Despite Price dominating at the front after a difficult 2011 season, Ballard is relatively pleased with Phillips and Merriman’s form while developing the WR. Now, an Outright win or two to close the season would make it all the more special.
“You’re always happiest if you’re winning Outright, no doubt,” Ballard admitted. “But ultimately Toby’s the quickest guy in the country. He had a down year last year with a few injuries, but from the word go we’d figure he’d be the one to beat and he is.
“Milner’s the one who seems to be able to get closest to him and he’s elevated himself this year. Matty’s had a few little injuries and dramas along the way, but it would be great to beat Toby and I think we can because we’ve been close at times.
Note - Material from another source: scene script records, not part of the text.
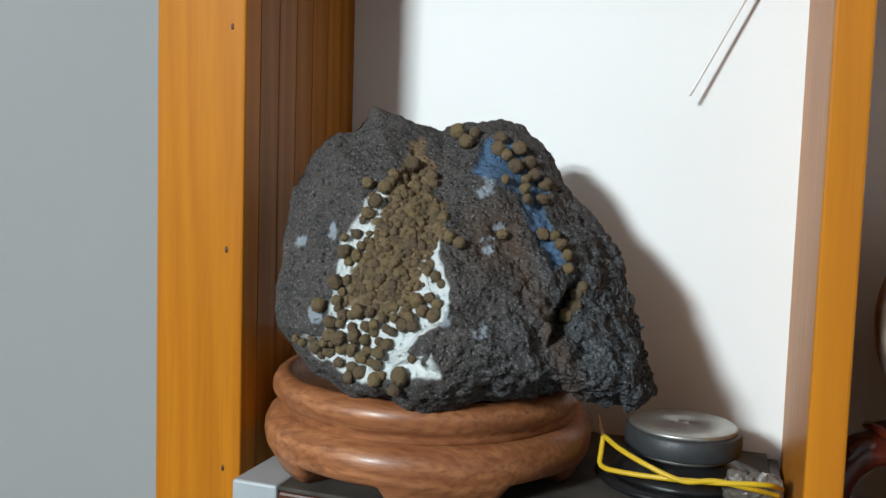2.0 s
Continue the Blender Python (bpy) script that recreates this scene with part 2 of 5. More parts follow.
# ---- materials ----
class Nodes:
    """A small builder for a node material."""

    def __init__(self, name, rough=0.5, metal=0.0, spec=0.5, coat=0.0, coat_rough=0.05):
        self.mat = bpy.data.materials.new(name)
        self.mat.use_nodes = True
        self.t = self.mat.node_tree
        self.b = self.t.nodes["Principled BSDF"]
        for key, v in (("Roughness", rough), ("Metallic", metal), ("Specular IOR Level", spec), ("Coat Weight", coat), ("Coat Roughness", coat_rough)):
            self.b.inputs[key].default_value = v
        self.co = self.t.nodes.new("ShaderNodeTexCoord").outputs["Object"]

    def link(self, a, b):
        self.t.links.new(a, b)

    def mapped(self, scale=(1, 1, 1), rot=(0, 0, 0), src=None):
        n = self.t.nodes.new("ShaderNodeMapping")
        n.inputs["Scale"].default_value = scale
        n.inputs["Rotation"].default_value = [radians(a) for a in rot]
        self.link(src or self.co, n.inputs["Vector"])
        return n.outputs[0]

    def noise(self, scale, detail=4, rough=0.55, src=None, distort=0.0, colour=False):
        n = self.t.nodes.new("ShaderNodeTexNoise")
        n.inputs["Scale"].default_value, n.inputs["Detail"].default_value = scale, detail
        n.inputs["Roughness"].default_value, n.inputs["Distortion"].default_value = rough, distort
        self.link(src or self.co, n.inputs["Vector"])
        return n.outputs["Color" if colour else "Fac"]

    def voronoi(self, scale, src=None, feature="F1", out="Distance"):
        n = self.t.nodes.new("ShaderNodeTexVoronoi")
        n.feature = feature
        n.inputs["Scale"].default_value = scale
        self.link(src or self.co, n.inputs["Vector"])
        return n.outputs[out]

    def wave(self, scale, distort, src=None, detail=3, dscale=1.0, bands="X"):
        n = self.t.nodes.new("ShaderNodeTexWave")
        n.bands_direction = bands
        for key, v in (("Scale", scale), ("Distortion", distort), ("Detail", detail), ("Detail Scale", dscale)):
            n.inputs[key].default_value = v
        self.link(src or self.co, n.inputs["Vector"])
        return n.outputs["Fac"]

    def ramp(self, fac, stops, mode="LINEAR"):
        n = self.t.nodes.new("ShaderNodeValToRGB")
        n.color_ramp.interpolation = mode
        e = n.color_ramp.elements
        while len(e) < len(stops):
            e.new(0.5)
        for s, (p, c) in zip(e, stops):
            s.position = p
            s.color = (*c, 1) if not isinstance(c, (int, float)) else (c, c, c, 1)
        self.link(fac, n.inputs[0])
        return n.outputs[0]

    def mix(self, fac, a, b, mode="MIX"):
        n = self.t.nodes.new("ShaderNodeMix")
        n.data_type, n.blend_type = "RGBA", mode
        for sock, v in ((n.inputs[0], fac), (n.inputs[6], a), (n.inputs[7], b)):
            if hasattr(v, "is_output"):
                self.link(v, sock)
            elif isinstance(v, (int, float)):
                sock.default_value = v if sock.type == "VALUE" else (v, v, v, 1)
            else:
                sock.default_value = (*v, 1)
        return n.outputs[2]

    def maths(self, op, a, b=0.0):
        n = self.t.nodes.new("ShaderNodeMath")
        n.operation = op
        for sock, v in ((n.inputs[0], a), (n.inputs[1], b)):
            if hasattr(v, "is_output"):
                self.link(v, sock)
            else:
                sock.default_value = v
        return n.outputs[0]

    def attribute(self, name):
        n = self.t.nodes.new("ShaderNodeAttribute")
        n.attribute_name = name
        return n.outputs["Fac"]

    def randomly(self):
        return self.t.nodes.new("ShaderNodeObjectInfo").outputs["Random"]

    def colour(self, c):
        if hasattr(c, "is_output"):
            self.link(c, self.b.inputs["Base Color"])
        else:
            self.b.inputs["Base Color"].default_value = (*c, 1)
        return self

    def roughness(self, c):
        self.link(c, self.b.inputs["Roughness"])
        return self

    def bump(self, h, strength=0.3, distance=0.002):
        n = self.t.nodes.new("ShaderNodeBump")
        n.inputs["Strength"].default_value, n.inputs["Distance"].default_value = strength, distance
        self.link(h, n.inputs["Height"])
        self.link(n.outputs[0], self.b.inputs["Normal"])
        return self


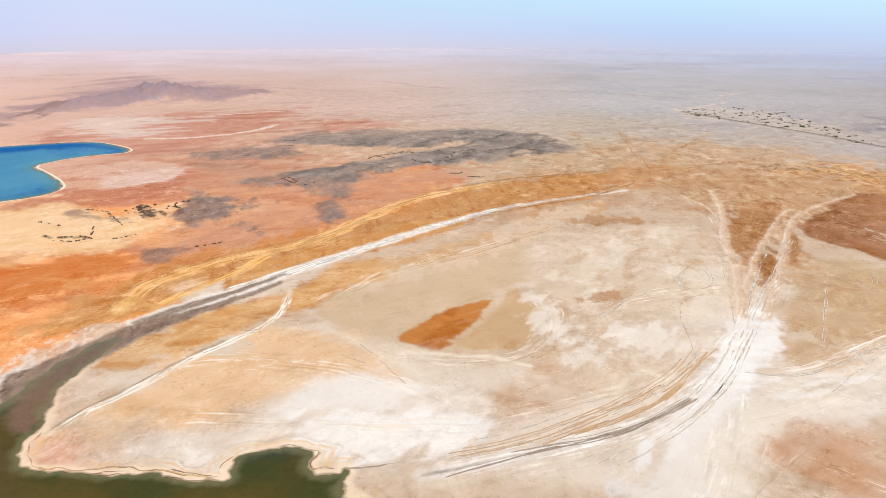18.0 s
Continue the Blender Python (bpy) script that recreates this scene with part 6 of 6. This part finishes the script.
veins = [(line, 1.3) for line in FAN_LINES[:2]] + [(line, 0.9) for line in FAN_LINES[2:]]
for heads, tails, count in zip(COMB_HEADS, COMB_TAILS, (20, 12, 18, 3, 6)):
    for k in range(count):
        t = (k + rng.uniform(-0.4, 0.4)) / max(1, count - 1)
        t = min(0.999, max(0, t))
        (ax, ay), (bx, by) = at_share(heads, t), at_share(tails, min(0.999, max(0, t + rng.gauss(0, 0.05))))
        reach = rng.uniform(0.55, 1.1)
        bx, by = ax + (bx - ax) * reach, ay + (by - ay) * reach
        bow = 0.14 * (1 if k % 2 else 0.5) + rng.gauss(0, 0.05)
        path = [(ax, ay), ((ax + bx) / 2 - (by - ay) * bow, (ay + by) / 2 + (bx - ax) * bow), (bx, by)]
        veins.append((path, rng.choice((0.4, 0.6, 0.8, 1.4))))
        for _ in range(rng.randint(1, 4)):
            px, py = at_share(path, rng.uniform(0.3, 0.9))
            veins.append(([(px, py), (px + (bx - ax) * 0.12 + rng.gauss(0, 1), py + (by - ay) * 0.12 + rng.gauss(0, 1)), (px + (bx - ax) * 0.3 + rng.gauss(0, 2.5), py + (by - ay) * 0.3 + rng.gauss(0, 2.5))], rng.uniform(0.4, 0.8)))
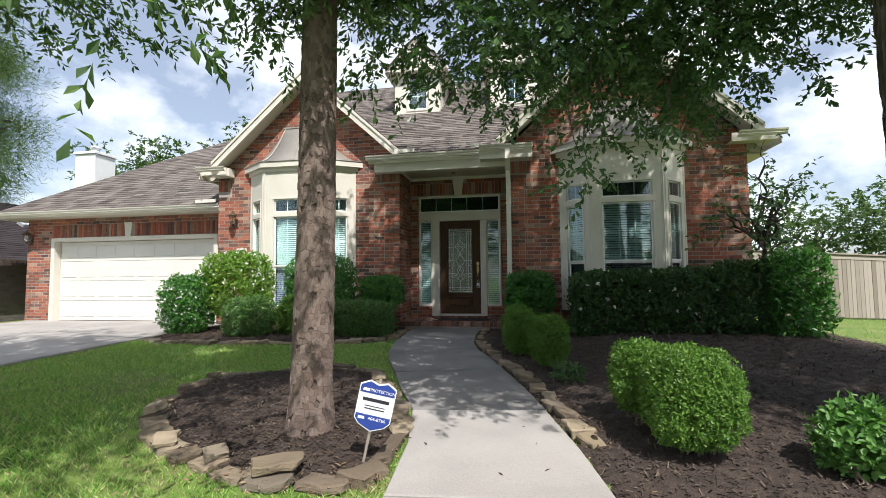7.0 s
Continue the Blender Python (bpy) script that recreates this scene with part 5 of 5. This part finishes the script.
def bed(label, poly, mound, seed):
    rng = np.random.default_rng(seed)
    xs, ys = [p[0] for p in poly], [p[1] for p in poly]
    st = 0.07
    ax, ay = np.arange(min(xs), max(xs) + st, st), np.arange(min(ys), max(ys) + st, st)
    X, Y = np.meshgrid(ax, ay, indexing="ij")
    e = inside(poly, X, Y)
    dist = np.full(X.shape, 9.0)
    for (x0, y0), (x1, y1) in zip(poly, poly[1:] + poly[:1]):
        L2 = (x1 - x0) ** 2 + (y1 - y0) ** 2 + 1e-9
        u = np.clip(((X - x0) * (x1 - x0) + (Y - y0) * (y1 - y0)) / L2, 0, 1)
        dist = np.minimum(dist, np.hypot(X - x0 - u * (x1 - x0), Y - y0 - u * (y1 - y0)))
    Z = ground_z(X, Y) + 0.004 + mound * np.clip(dist / 0.35, 0, 1) + rng.normal(0, 0.008, X.shape)
    Z = np.where(e, Z, ground_z(X, Y) - 0.03)
    n = len(ay)
    i, j = np.meshgrid(np.arange(len(ax) - 1), np.arange(n - 1), indexing="ij")
    keep = (e[:-1, :-1] | e[1:, :-1] | e[1:, 1:] | e[:-1, 1:]).ravel()
    Q = np.stack([i * n + j, (i + 1) * n + j, (i + 1) * n + j + 1, i * n + j + 1], -1).reshape(-1, 4)[keep]
    b = tagged(fast_mesh("mulch_bed", np.stack([X, Y, Z], -1).reshape(-1, 3), Q, M_MULCH), label, "mulch bed", kind="structure")
    # loose chips
    area = e.sum() * st * st
    m = int(min(26000, area * 1500))
    k = rng.integers(0, e.sum(), m)
    px, py, pz = X[e][k] + rng.uniform(-st, st, m) / 2, Y[e][k] + rng.uniform(-st, st, m) / 2, Z[e][k]
    L, W = rng.uniform(0.012, 0.05, m), rng.uniform(0.004, 0.012, m)
    a, tl = rng.uniform(0, 6.28, m), rng.normal(0, 0.35, m)
    dx, dy = np.cos(a), np.sin(a)
    V = np.zeros((m, 4, 3))
    for c, (s, q) in enumerate(((-1, -1), (1, -1), (1, 1), (-1, 1))):
        V[:, c, 0] = px + s * dx * L / 2 - q * dy * W / 2
        V[:, c, 1] = py + s * dy * L / 2 + q * dx * W / 2
        V[:, c, 2] = pz + 0.012 + s * tl * L / 2 + rng.uniform(0, 0.006, m)
    ch = fast_mesh("mulch_chips", V.reshape(-1, 3), np.arange(4 * m).reshape(-1, 4), M_CHIP)
    tagged(ch, "loose shredded bark chips", "mulch", kind="stuff")
    return b


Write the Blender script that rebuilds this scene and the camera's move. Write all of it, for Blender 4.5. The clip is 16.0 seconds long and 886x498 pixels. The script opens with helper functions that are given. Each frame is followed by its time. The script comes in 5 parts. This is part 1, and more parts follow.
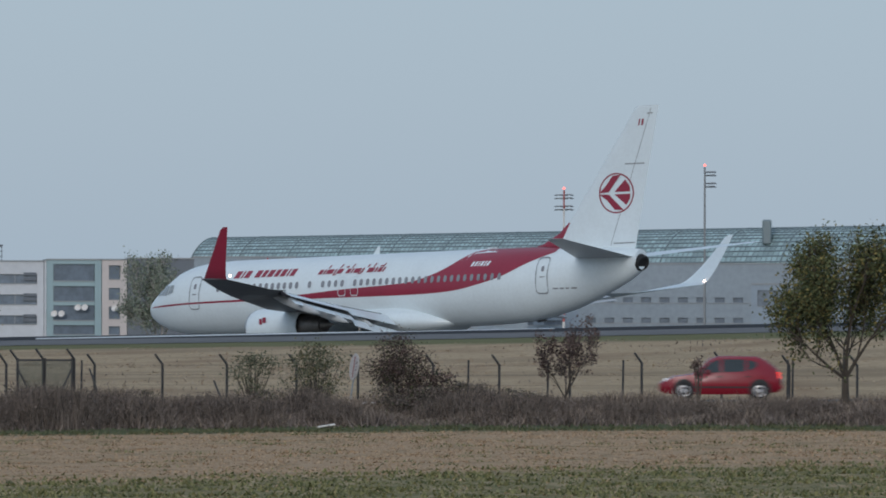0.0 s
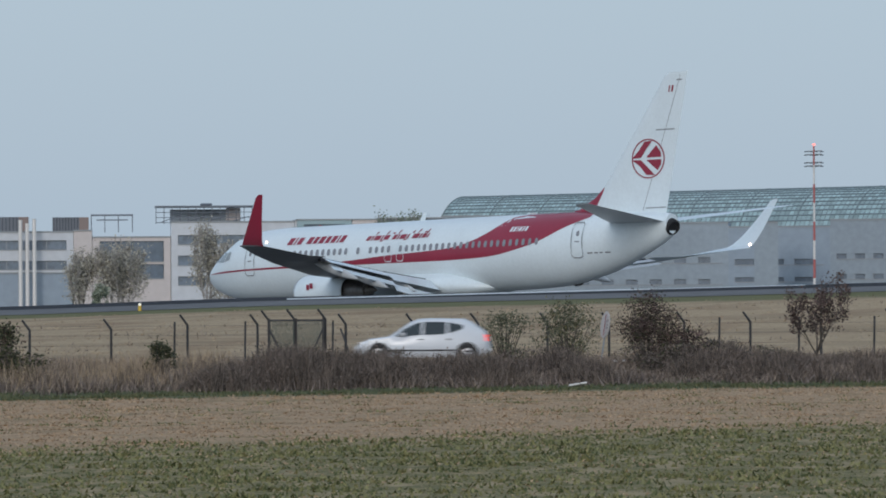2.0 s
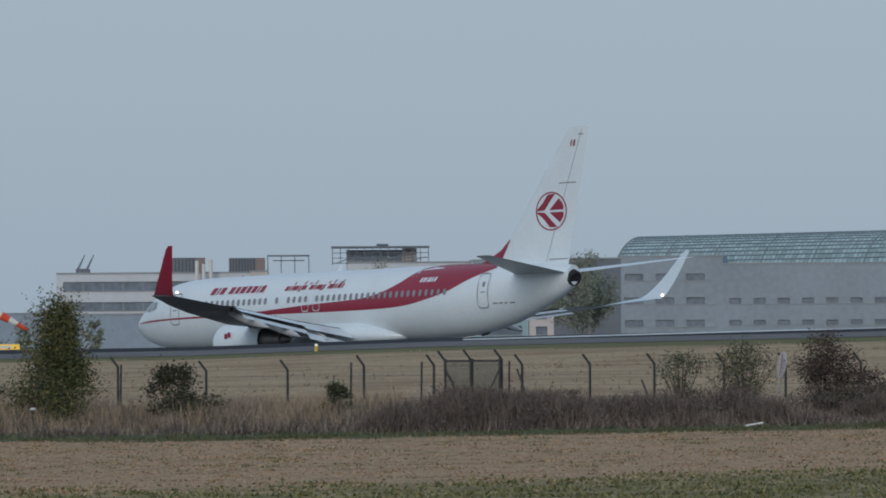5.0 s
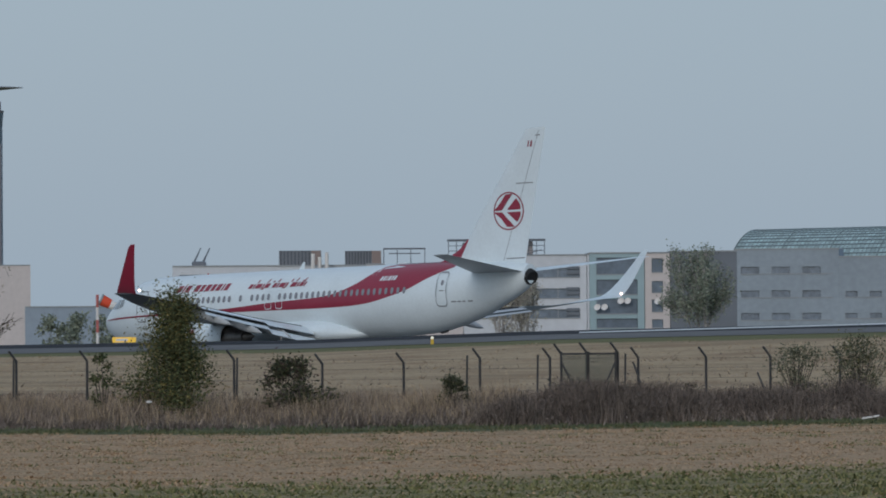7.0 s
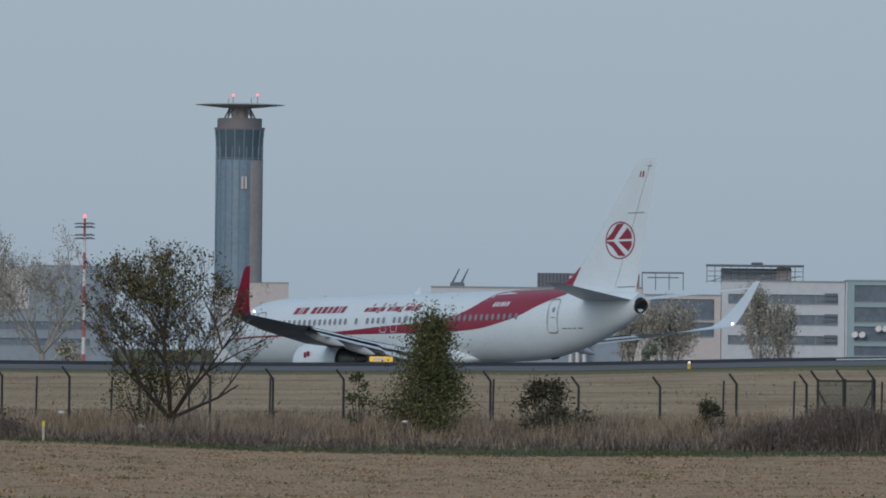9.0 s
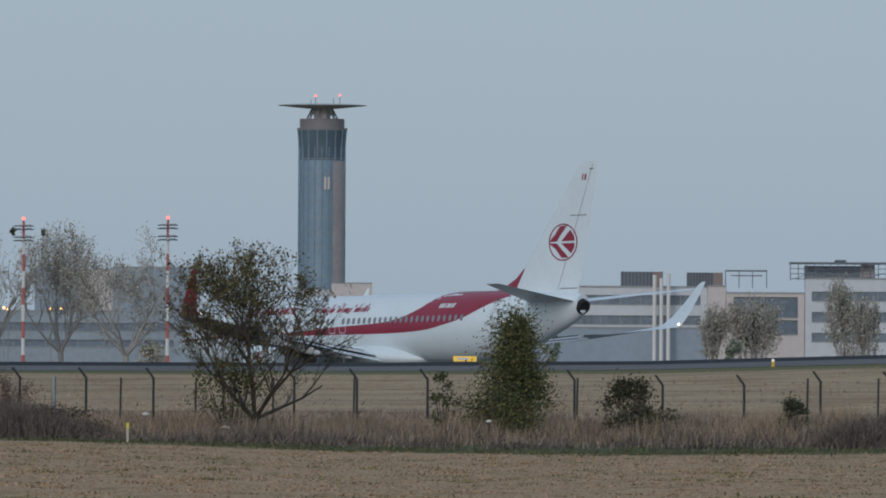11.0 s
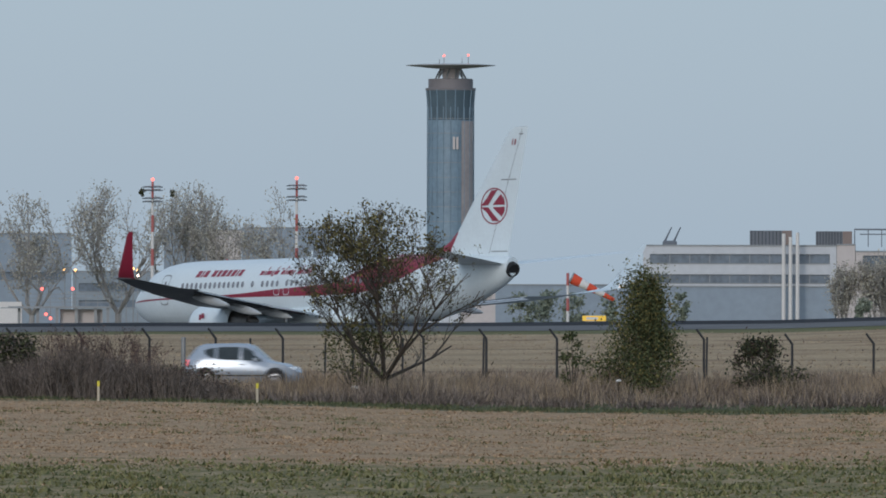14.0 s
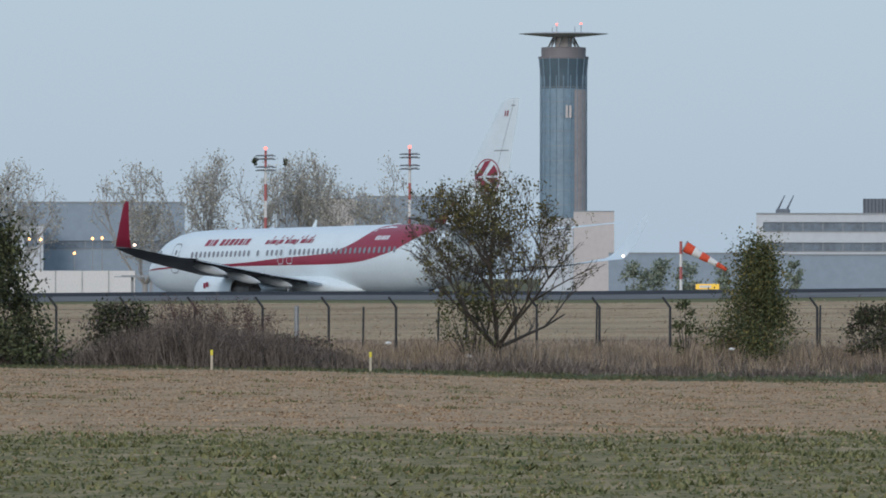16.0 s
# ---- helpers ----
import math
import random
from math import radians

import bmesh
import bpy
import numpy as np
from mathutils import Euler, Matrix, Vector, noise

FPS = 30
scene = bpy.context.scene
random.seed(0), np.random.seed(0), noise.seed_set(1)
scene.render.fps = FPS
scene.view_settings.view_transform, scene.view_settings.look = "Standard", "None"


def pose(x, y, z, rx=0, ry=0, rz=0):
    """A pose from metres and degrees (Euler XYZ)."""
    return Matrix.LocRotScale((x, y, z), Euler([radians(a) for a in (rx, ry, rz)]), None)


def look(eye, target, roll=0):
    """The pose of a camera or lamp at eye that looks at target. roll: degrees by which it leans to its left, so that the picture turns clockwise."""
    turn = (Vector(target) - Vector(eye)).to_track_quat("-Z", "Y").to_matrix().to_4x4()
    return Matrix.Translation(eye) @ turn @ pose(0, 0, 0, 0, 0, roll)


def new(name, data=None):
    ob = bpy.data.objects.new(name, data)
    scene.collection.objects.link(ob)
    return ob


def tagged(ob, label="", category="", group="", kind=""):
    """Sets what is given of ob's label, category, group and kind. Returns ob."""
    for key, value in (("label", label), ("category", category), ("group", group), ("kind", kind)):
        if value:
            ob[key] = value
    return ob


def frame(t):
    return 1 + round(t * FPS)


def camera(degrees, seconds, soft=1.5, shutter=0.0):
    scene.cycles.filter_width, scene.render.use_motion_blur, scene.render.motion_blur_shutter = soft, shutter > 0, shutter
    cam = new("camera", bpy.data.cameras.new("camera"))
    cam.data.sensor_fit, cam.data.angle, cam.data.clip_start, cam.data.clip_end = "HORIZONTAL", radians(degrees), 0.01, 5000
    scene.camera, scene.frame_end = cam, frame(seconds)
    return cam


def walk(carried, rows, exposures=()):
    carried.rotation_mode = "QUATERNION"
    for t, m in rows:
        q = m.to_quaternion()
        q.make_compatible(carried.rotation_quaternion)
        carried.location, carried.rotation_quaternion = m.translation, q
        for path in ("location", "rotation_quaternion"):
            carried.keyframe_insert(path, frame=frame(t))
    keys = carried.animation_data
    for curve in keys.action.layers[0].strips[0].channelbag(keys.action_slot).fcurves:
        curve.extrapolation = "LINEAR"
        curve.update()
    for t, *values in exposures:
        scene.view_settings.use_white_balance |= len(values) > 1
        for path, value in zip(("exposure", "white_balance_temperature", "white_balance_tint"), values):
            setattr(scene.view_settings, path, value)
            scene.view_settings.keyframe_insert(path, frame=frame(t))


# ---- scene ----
# The camera stands on a low bank and turns with the airliner. Bearings are in steps of 1/18000 radian
# (positive to the east), elevations in the same steps above the eye's level less 120.
STEP = 1 / 18000
EYE = Vector((0, 0, 3.5))


def aim(bearing, rise, roll=0):
    a, e = bearing * STEP, (rise + 120) * STEP
    way = Vector((math.sin(a) * math.cos(e), math.cos(a) * math.cos(e), math.sin(e)))
    return look(EYE, EYE + way * 100, roll)


cam = camera(2 * math.degrees(math.atan(784 * STEP)), 16.0, soft=1.8, shutter=0.3)
walk(cam, [
    (0, aim(0, -0, 0.11)),
    (0.5, aim(-76, -11, -0.01)),
    (1, aim(-155, -28, -0.07)),
    (1.5, aim(-272, -66, -0.26)),
    (2, aim(-443, -73, -0.32)),
    (2.5, aim(-468, -49, -0.24)),
    (3, aim(-491, -16, -0.32)),
    (3.5, aim(-528, -38, -0.15)),
    (4, aim(-602, -37, -0.06)),
    (4.2, aim(-624, -21, -0.17)),
    (6.5, aim(-932, 8, -0.31)),
    (7, aim(-960, -11, -0.36)),
    (7.5, aim(-1188, -8, -0.05)),
    (8, aim(-1292, 0, 0.10)),
    (8.5, aim(-1493, 23, 0.62)),
    (8.7, aim(-1415, 27, 0.62)),
    (10.8, aim(-1554, 37, 0.47)),
    (11, aim(-1565, 26, 0.30)),
    (11.5, aim(-1590, -8, 0.22)),
    (12, aim(-1637, 12, 0.16)),
    (12.5, aim(-1678, 26, -0.00)),
    (13, aim(-1739, 4, 0.01)),
    (13.5, aim(-1782, -24, 0.10)),
    (14, aim(-1793, -46, 0.12)),
    (14.5, aim(-1838, -44, 0.00)),
    (15, aim(-1892, -82, 0.05)),
    (15.5, aim(-1949, -93, 0.03)),
    (16, aim(-1993, -102, 0.05)),
], exposures=[(0, 0.05), (1.3, 0.08), (2, 0.2), (3.5, 0.04), (7, -0.13), (11.5, -0.09), (13, -0.03), (14.5, 0.14), (16, 0.3)])

# ---- world and sun ----
world = bpy.data.worlds.new("dusk_sky")
scene.world = world
world.use_nodes = True
wn = world.node_tree.nodes
sky = wn.new("ShaderNodeTexSky")
sky.sky_type = "NISHITA"
sky.sun_disc = False
sky.sun_elevation = radians(18)
sky.sun_rotation = radians(194)
sky.air_density, sky.dust_density, sky.ozone_density = 1.0, 1.0, 3.0
wn["Background"].inputs["Strength"].default_value = 0.12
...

We’re in a good position, winning E1 and E2, plus being second in E3.”
With the WR450F featuring a frame that’s vastly similar and based off the YZ250F, I asked Ballard if there are any similarities when it comes to the chassis of Milner’s E1 contender alongside the 450s of Phillips and Merriman. As suspected, there’s not really too much the same in race trim.
“The frame’s very similar, but the swingarm and linkage is different, as well as the weight of the engine is higher and its position is different,” he explained. “There are enough changes that make it feel like a different bike, so they’re not similar enough that we can make the same development steps with both.”
While the 2012 WR450F is still a work in progress for the team in race trim, and the riders figure out what they can do to stop Price’s dominance, it’s clear to see that Ballard is relishing the challenges that have been presented this season. That’s exactly why he’s one of the most respected guys in the entire motorcycle industry on a domestic level.